"Don't hold your breath … for anything," Ono told Reuters Thursday. "There's just an element that we're not very happy about, as people. We are holding out."
It's unclear what objections, "as people," the widow of John Lennon and the other owners of Fab Four's catalog - Paul McCartney, Ringo Starr and Olivia Harrison, George Harrison's widow - have with going digital. The songs are already featured in "The Beatles: Rock Band" video game.

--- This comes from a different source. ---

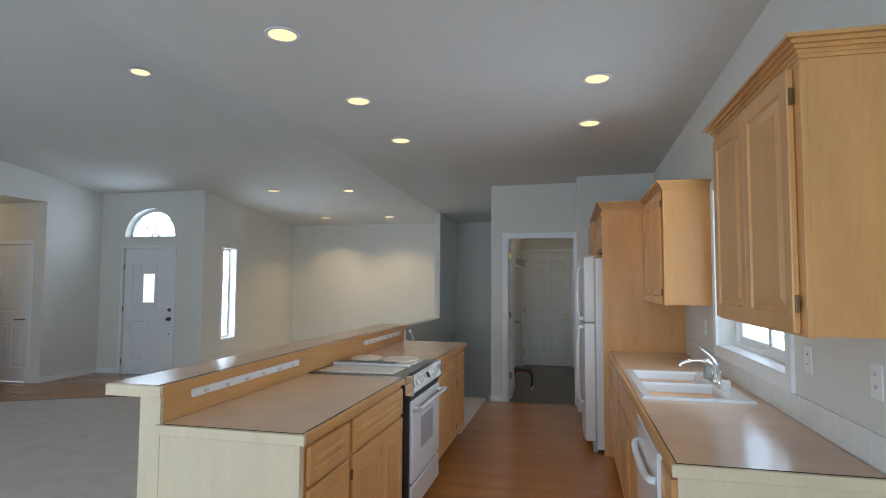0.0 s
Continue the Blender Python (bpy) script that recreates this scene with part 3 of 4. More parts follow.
gr = part("vent_grille", box(-1.018, -0.452, RY0 + 0.335, RY0 + 0.455, 0.925, 0.944, 0.004), M_APPL, ck, "white slatted downdraft grille")
for k in range(8):
    y = RY0 + 0.347 + k * 0.0135
    part("grille_slot", box(-1.0, -0.56, y, y + 0.0055, 0.9435, 0.9448), M_HOSE, gr)
part("coil_cartridge", box(-1.0, -0.45, RY0 + 0.465, RY1 - 0.02, 0.924, 0.931, 0.003), M_APPL, ck)
for cx, cy, r in ((-0.865, RY0 + 0.615, 0.115), (-0.60, RY0 + 0.605, 0.13)):
    cv = tagged(link("burner_cover", turned([(r - 0.004, 0), (r + 0.003, 0.008), (r + 0.002, 0.015), (r - 0.004, 0.018), (r - 0.010, 0.0205), (r - 0.03, 0.021), (0, 0.0215)], Matrix.Translation((cx, cy, 0.9312)), 48), M_BISQ, True),
                "round cream enamel burner cover on the cooktop", "burner cover", "burner covers")
# sloped control panel
bm = bmesh.new()
sec = [(-0.41, 0.905), (-0.372, 0.905), (-0.334, 0.815), (-0.338, 0.806), (-0.41, 0.806)]
a = [bm.verts.new((x, RY0, z)) for x, z in sec]
b = [bm.verts.new((x, RY1, z)) for x, z in sec]
bm.faces.new(a)
bm.faces.new(b)
for i in range(5):
    bm.faces.new((a[i], a[(i + 1) % 5], b[(i + 1) % 5], b[i]))
cp = part("control_panel", bm, M_APPL, rg, "white sloped control panel")
tilt = math.atan2(0.038, 0.09)
PAN = Matrix.Translation((-0.353, RY0, 0.860)) @ Matrix.Rotation(-tilt, 4, "Y") @ FACE_E
for y in (0.06, 0.135, 0.62, 0.695):
    part("control_knob", turned([(0.024, 0), (0.024, 0.004), (0.019, 0.006), (0.018, 0.024), (0.0, 0.026)], PAN @ Matrix.Translation((y, 0, 0)), 24), M_PLASTIC, cp, "white knob", True)
part("display_bezel", box(0.23, 0.56, -0.034, 0.034, 0, 0.003, 0.001, 1), M_BEZEL, cp).data.transform(PAN)
part("display", box(0.43, 0.49, -0.018, 0.022, 0.003, 0.0045), M_BLACK, cp, "black clock display").data.transform(PAN)
for a, b, c, e in ((0.245, 0.33, 0.008, 0.024), (0.245, 0.28, -0.026, 0.0), (0.295, 0.33, -0.026, 0.0), (0.345, 0.415, -0.005, 0.02), (0.505, 0.535, -0.012, 0.012)):
    part("key_pad", box(a, b, c, e, 0.003, 0.0042), M_PRINT if a < 0.5 else M_PLASTIC, cp).data.transform(PAN)
for y in (RY0 - 0.004, RY1 - 0.008):
    part("corner_trim", box(-0.385, -0.324, y + 0.003, y + 0.009, 0.80, 0.926, 0.002), M_CHROME, rg, "chrome corner trim")
part("door_gap", box(-0.40, -0.35, RY0 + 0.01, RY1 - 0.01, 0.765, 0.806), M_BLACK, rg)
od = part("oven_door", box(-0.40, -0.338, RY0 + 0.026, RY1 - 0.006, 0.255, 0.765, 0.008), M_APPL, rg, "white oven door")
part("oven_window", box(-0.339, -0.3355, RY0 + 0.22, RY1 - 0.22, 0.42, 0.62, 0.001, 1), M_OVEN, od, "grey oven window")
hd = part("oven_handle", tube([(-0.292, RY0 + 0.03, 0.715), (-0.292, RY1 - 0.01, 0.715)], 0.015, 14), M_APPL, od, "white bar handle", True)
for y in (RY0 + 0.05, RY1 - 0.03):
    part("handle_post", cyl(0.014, 0.06, at(-0.315, y, 0.715, FACE_E)), M_APPL, hd)
part("drawer", box(-0.40, -0.34, RY0 + 0.026, RY1 - 0.006, 0.075, 0.235, 0.006), M_APPL, rg, "white storage drawer")
part("drawer_gap", box(-0.40, -0.36, RY0 + 0.026, RY1 - 0.006, 0.235, 0.255), M_BLACK, rg)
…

Apple Inc., Steve Jobs' computer giant that owns the iTunes online store, the world's largest music retailer, has had a grating history with Apple Corps, the Beatles' holding company, over rights to the name. But a trademark rights lawsuit was settled in 2007, with Apple Inc. essentially winning the debate. Since then there have been speculation that the two companies will set aside their differences and strike a deal.
But Ono dispelled those rumors. "Steve Jobs has his own idea and he's a brilliant guy," she said, but there are still disagreements.
McCartney was also vague in 2008 when he said there were "a couple of sticking points."
Ono is promoting "LENNONYC," an upcoming public television documentary on her husband. The film will premiere on Nov. 22 as part of PBS' "American Masters" series. It focuses on the couple's time together in New York from 1971 to 1980. This year will mark Lennon's 70th birthday on Oct. 9 and the 30th anniversary of his murder on Dec. 8.